The median in 2020 was US$1,050 per vehicle, up from US$941 per vehicle in 2019. Fiat, Renault, and PSA have always been below the median, while VW, Daimler, BMW, and Volvo have always been above. This pattern correlates well with both their average price per vehicle and customer perceptions regarding luxury vs. economy nameplates.

Figure 5
Warranty Accruals Made per Vehicle Sold by
Seven European Manufacturers
(in US$ dollars, 2016-2020)

Figure 5

However, as with the measure of accruals as a percentage of revenue, this metric should not change much from year to year. Yet it does. Last year, for instance, six out of the seven companies changed their accrual rate per vehicle sold by plus-or-minus ten percent or more. Only Renault kept it relatively the same, albeit at the absurd rates of only US$187 and US$198 per car (again, the triumph of French accounting).

Does that sound unfair?

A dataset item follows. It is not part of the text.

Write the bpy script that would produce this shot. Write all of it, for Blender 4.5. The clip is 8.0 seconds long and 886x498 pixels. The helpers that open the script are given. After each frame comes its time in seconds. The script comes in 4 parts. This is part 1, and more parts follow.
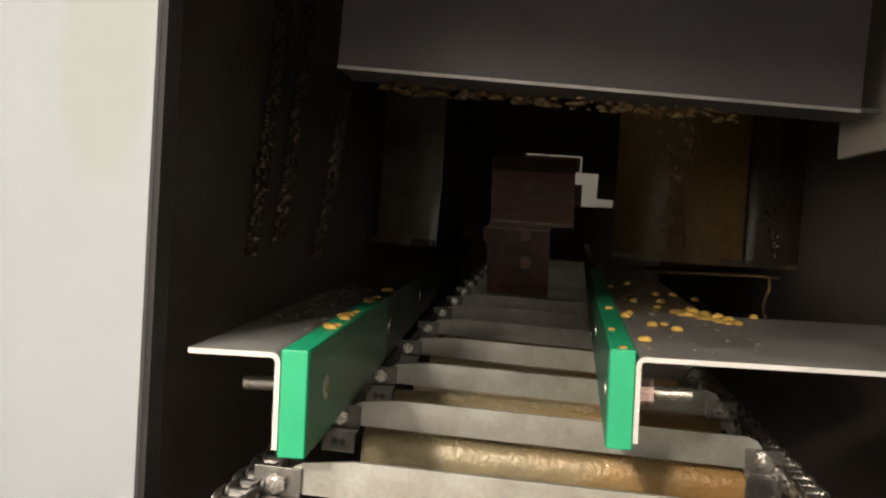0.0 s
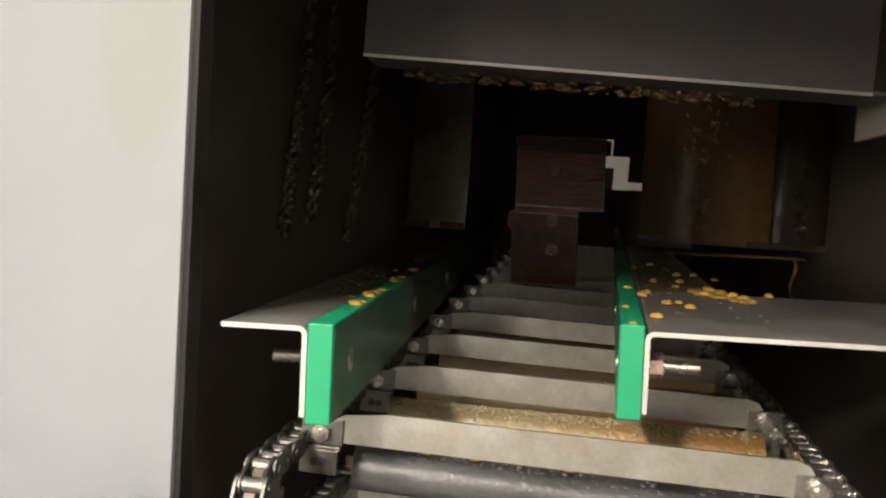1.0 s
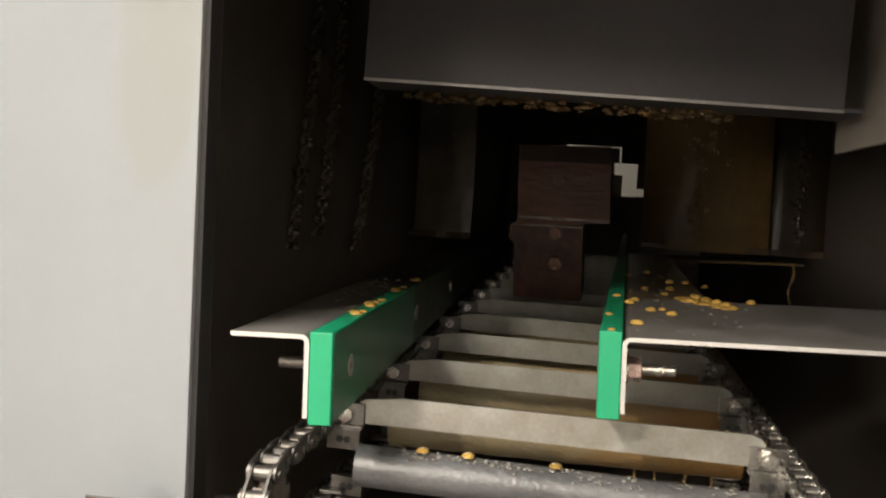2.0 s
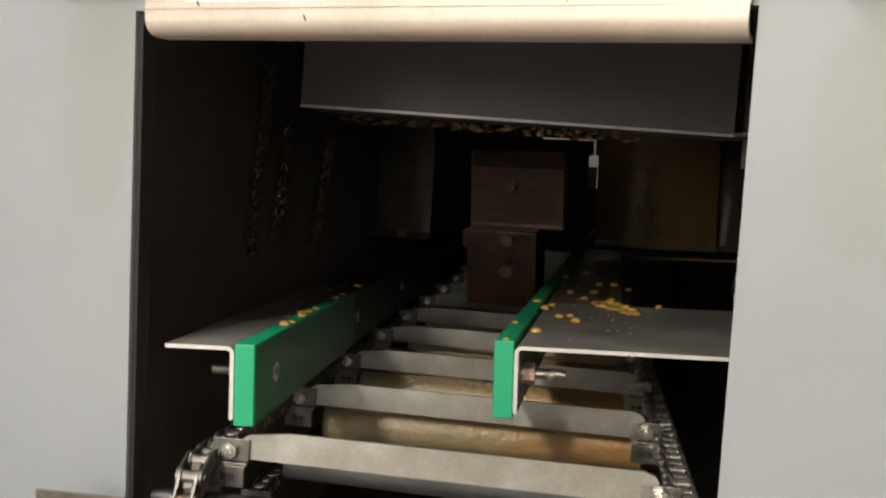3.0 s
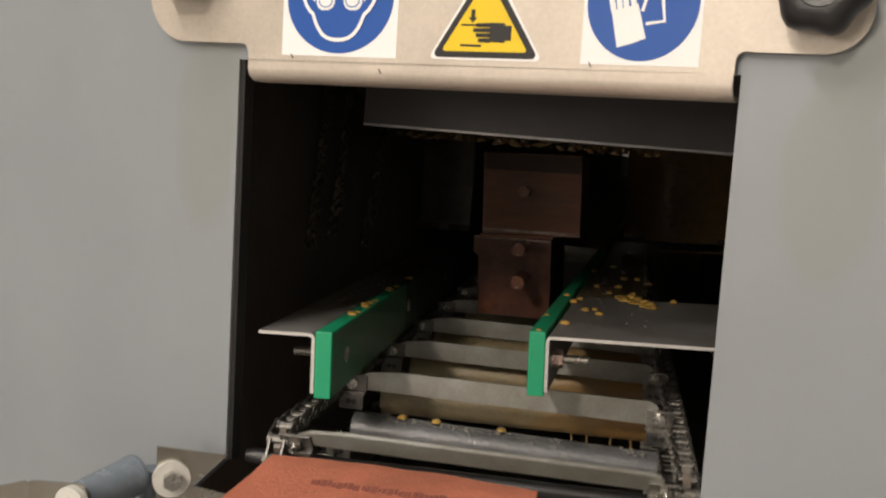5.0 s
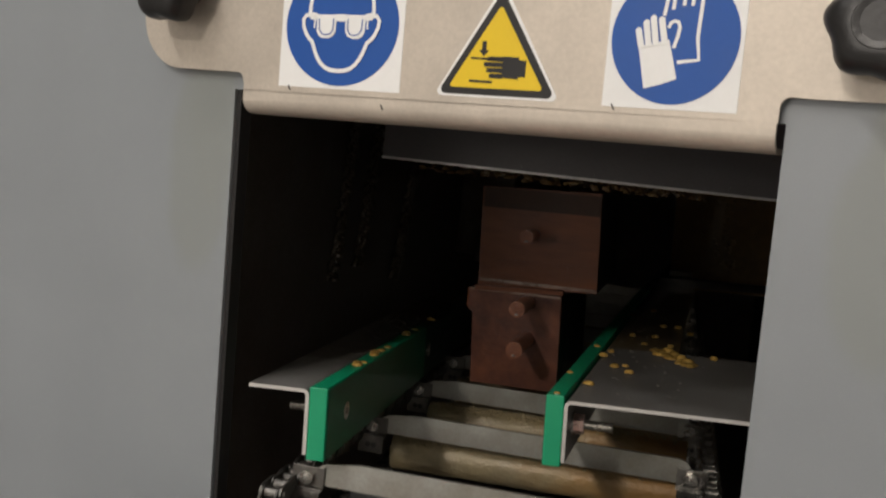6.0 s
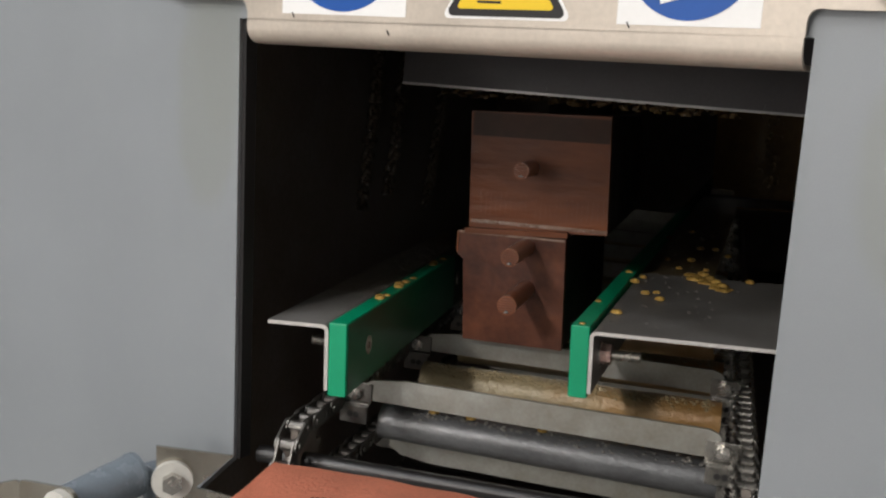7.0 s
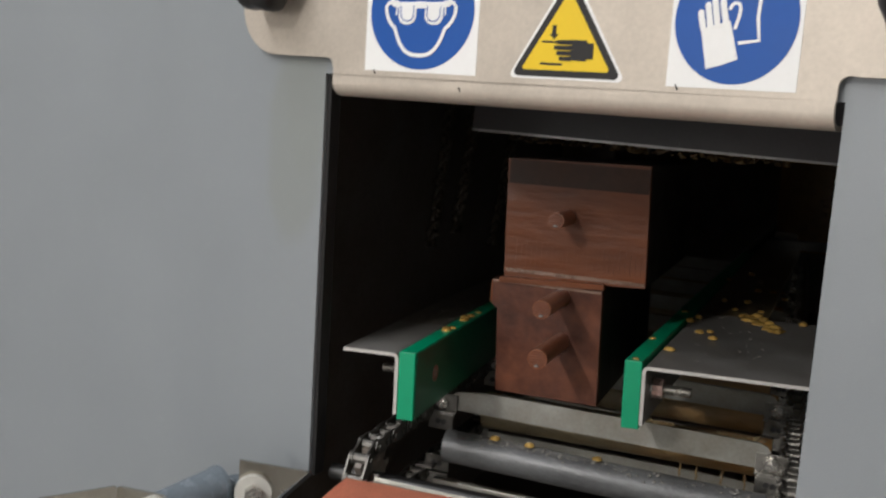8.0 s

Well, please also consider that Volvo's and BMW's accrual rate per vehicles rose, and Daimler's fell by more than either PSA or Renault accrued in total per vehicle last year. So again, this suggests either they have the best cars or the best accountants in Europe. We suspect the latter.

Warranty Reserve Totals

We have one more warranty metric to consider: the balance reported in the warranty reserve fund at the end of the year by each company. As we mentioned last week, it's a metric that has slowly declined for VW (except for 2017-2018, when it fell in euro but was skewed by the dollar conversion rates).

For Daimler, PSA, and Renault, the reserve balance rose and then fell over the past five years. For BMW, it fell and then rose. For Fiat, it fell, then rose, then fell again. And for Volvo it just rose.

Figure 6
Warranty Reserves Held by
Seven European Manufacturers
(in US$ billions, 2016-2020)

Figure 6

The total reserve balance at the end of 2020 for these seven companies was US$55.5 billion, down from US$57.1 billion at the end of 2019. But at US$61.7 billion, 2016 remains the peak, and again we can point the finger at the emissions testing scandal and the air bag recalls.

As a share of the total, VW's reserves have also been gradually declining since 2016, while for Daimler and BMW they hit a new high in 2020. And the relative reserve levels of Renault, PSA, and Volvo combined have ranged from just under five percent to just over seven percent of the total -- barely large enough to be seem in this chart.

Months of Claims in Reserve

And finally, though we don't have a chart for this somewhat esoteric metric, when we divide the year-ending reserve balances by the amount of claims each company paid per month last year, we calculate that Fiat Chrysler Automobiles currently maintains 24 months' worth of reserves; Daimler keeps 27 months' worth; BMW is at 31 months; and VW is at 32 months. In comparison, the Ford Motor Company was at 24 months and General Motors Co. was at 34 months at the end of 2020. Tesla Inc. ended last year at 48 months, which reflects its conservative attitude about fully financing future claims costs.